> INSTRUCTION
Locate every line in the records below that contains the word "Python", and copy each one.

* Begin TASK INPUTS *

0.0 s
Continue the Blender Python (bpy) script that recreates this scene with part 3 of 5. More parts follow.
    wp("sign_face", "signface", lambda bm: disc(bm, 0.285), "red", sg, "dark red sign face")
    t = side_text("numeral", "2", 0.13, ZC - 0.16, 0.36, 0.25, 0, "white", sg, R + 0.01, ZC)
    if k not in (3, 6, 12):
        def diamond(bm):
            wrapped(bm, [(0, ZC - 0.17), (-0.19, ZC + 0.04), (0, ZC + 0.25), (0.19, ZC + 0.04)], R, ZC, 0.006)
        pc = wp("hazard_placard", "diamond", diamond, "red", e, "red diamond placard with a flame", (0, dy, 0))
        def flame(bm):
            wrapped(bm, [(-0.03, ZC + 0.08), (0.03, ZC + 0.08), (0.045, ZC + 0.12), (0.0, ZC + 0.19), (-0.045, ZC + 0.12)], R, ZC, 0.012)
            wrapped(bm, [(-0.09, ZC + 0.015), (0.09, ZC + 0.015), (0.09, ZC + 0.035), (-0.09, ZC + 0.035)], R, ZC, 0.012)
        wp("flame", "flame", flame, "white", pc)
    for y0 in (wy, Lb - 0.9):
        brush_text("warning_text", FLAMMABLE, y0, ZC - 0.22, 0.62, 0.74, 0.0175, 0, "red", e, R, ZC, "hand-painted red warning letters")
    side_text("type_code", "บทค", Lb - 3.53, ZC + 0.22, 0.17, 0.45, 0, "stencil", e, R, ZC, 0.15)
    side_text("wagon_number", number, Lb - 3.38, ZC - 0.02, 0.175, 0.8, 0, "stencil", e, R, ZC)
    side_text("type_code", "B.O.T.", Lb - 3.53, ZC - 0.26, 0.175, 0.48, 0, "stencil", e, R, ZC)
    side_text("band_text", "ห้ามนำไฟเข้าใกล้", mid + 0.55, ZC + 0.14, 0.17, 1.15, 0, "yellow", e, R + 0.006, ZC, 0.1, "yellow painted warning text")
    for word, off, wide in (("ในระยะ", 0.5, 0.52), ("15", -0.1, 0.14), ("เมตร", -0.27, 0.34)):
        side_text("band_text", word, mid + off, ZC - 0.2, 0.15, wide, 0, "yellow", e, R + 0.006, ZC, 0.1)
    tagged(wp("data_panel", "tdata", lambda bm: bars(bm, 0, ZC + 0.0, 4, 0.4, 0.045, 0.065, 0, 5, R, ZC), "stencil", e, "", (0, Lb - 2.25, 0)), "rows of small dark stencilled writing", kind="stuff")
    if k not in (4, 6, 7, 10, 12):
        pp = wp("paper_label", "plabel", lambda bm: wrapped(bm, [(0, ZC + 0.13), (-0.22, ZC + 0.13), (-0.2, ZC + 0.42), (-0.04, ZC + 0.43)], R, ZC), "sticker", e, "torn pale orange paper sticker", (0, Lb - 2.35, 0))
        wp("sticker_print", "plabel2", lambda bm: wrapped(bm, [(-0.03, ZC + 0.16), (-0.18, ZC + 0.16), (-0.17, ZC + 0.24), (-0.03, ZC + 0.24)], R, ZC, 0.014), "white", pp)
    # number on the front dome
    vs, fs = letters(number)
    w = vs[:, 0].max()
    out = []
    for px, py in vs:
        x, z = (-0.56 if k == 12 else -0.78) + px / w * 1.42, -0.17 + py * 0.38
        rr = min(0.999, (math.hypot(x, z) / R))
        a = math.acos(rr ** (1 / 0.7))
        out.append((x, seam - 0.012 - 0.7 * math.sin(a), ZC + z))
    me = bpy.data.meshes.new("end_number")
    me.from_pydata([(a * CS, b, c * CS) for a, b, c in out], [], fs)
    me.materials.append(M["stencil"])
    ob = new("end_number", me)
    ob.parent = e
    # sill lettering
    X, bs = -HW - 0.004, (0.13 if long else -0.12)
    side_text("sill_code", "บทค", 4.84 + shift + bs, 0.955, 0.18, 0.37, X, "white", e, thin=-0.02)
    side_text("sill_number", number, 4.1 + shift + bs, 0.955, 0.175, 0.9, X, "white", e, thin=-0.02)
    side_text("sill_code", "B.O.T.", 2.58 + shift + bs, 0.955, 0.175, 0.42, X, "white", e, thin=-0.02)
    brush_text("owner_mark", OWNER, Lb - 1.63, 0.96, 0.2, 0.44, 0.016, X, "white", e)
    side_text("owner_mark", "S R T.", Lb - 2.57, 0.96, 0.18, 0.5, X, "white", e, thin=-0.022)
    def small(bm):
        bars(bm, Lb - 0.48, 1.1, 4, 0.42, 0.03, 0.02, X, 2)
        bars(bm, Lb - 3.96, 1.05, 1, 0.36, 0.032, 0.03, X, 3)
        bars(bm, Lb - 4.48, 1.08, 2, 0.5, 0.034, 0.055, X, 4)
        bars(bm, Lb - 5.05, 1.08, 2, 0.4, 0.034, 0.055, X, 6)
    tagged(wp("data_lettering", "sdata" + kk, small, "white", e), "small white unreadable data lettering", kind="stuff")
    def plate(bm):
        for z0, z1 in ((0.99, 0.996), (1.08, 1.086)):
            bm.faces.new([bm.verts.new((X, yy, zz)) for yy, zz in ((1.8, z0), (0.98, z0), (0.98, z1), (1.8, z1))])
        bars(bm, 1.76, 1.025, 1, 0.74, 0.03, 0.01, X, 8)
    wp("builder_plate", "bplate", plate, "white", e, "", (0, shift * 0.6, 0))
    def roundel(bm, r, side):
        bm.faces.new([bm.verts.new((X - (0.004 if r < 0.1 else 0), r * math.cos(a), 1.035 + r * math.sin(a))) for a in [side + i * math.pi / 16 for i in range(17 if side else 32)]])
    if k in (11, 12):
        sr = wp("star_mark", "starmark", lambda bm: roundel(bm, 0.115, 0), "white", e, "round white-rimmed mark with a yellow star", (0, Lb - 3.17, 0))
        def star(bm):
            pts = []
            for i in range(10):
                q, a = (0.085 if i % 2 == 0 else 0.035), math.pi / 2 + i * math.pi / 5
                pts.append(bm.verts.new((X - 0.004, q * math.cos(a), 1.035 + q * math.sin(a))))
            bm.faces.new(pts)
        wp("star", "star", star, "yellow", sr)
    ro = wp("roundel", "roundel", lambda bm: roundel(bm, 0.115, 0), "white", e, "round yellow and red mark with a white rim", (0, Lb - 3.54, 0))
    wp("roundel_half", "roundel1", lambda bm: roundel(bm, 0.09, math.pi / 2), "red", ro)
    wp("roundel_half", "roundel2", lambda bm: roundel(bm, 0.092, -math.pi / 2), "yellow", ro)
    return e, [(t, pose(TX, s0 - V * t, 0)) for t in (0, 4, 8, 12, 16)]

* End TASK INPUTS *
* Begin TASK INPUTS *

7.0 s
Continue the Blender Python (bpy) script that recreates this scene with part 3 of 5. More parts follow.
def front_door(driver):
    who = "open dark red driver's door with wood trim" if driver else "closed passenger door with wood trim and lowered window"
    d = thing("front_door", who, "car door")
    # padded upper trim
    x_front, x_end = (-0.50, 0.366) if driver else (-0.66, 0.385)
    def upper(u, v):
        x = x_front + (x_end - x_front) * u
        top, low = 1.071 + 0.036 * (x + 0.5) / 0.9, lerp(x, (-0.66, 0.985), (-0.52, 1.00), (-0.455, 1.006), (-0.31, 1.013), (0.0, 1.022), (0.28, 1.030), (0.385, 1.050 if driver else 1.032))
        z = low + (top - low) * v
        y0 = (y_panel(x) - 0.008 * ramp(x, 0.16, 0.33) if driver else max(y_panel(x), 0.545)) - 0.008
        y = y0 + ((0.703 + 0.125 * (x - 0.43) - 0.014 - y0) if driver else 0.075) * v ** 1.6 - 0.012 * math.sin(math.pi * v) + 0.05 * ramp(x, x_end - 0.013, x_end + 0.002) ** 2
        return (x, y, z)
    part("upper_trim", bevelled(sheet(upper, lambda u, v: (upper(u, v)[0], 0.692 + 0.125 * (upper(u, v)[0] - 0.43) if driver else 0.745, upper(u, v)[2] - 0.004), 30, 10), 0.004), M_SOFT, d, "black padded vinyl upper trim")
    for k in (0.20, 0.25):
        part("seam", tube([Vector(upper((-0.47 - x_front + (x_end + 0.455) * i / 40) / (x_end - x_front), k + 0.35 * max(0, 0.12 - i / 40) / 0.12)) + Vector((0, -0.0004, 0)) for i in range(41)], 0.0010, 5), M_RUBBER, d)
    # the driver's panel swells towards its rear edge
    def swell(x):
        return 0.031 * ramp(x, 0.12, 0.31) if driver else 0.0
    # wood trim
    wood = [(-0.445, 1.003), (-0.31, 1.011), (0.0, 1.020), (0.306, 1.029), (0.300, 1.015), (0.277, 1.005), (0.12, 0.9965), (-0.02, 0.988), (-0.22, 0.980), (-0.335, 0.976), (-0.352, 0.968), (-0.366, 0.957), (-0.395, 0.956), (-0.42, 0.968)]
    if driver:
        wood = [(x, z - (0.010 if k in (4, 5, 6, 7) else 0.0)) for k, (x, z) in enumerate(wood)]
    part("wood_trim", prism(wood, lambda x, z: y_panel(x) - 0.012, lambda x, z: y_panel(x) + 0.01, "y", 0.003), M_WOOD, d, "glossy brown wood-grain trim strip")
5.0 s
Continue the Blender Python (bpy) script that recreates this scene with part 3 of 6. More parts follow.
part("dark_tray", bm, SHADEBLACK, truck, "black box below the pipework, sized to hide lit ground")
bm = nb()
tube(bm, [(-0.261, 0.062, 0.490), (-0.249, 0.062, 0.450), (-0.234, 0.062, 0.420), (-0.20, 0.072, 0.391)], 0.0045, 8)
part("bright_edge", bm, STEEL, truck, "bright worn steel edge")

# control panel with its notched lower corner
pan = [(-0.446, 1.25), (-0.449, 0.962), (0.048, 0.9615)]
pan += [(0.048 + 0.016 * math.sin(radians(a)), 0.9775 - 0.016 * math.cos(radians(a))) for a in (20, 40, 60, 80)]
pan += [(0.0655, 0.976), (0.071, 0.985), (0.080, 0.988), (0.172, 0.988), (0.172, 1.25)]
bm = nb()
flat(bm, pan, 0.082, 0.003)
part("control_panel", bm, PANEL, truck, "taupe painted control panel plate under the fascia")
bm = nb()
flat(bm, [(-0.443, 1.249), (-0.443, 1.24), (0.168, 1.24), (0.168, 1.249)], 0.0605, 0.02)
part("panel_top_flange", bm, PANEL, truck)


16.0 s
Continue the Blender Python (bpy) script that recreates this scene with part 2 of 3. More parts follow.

* End TASK INPUTS *

> OUTPUT
Continue the Blender Python (bpy) script that recreates this scene with part 3 of 5. More parts follow.
Continue the Blender Python (bpy) script that recreates this scene with part 3 of 5. More parts follow.
Continue the Blender Python (bpy) script that recreates this scene with part 3 of 6. More parts follow.
Continue the Blender Python (bpy) script that recreates this scene with part 2 of 3. More parts follow.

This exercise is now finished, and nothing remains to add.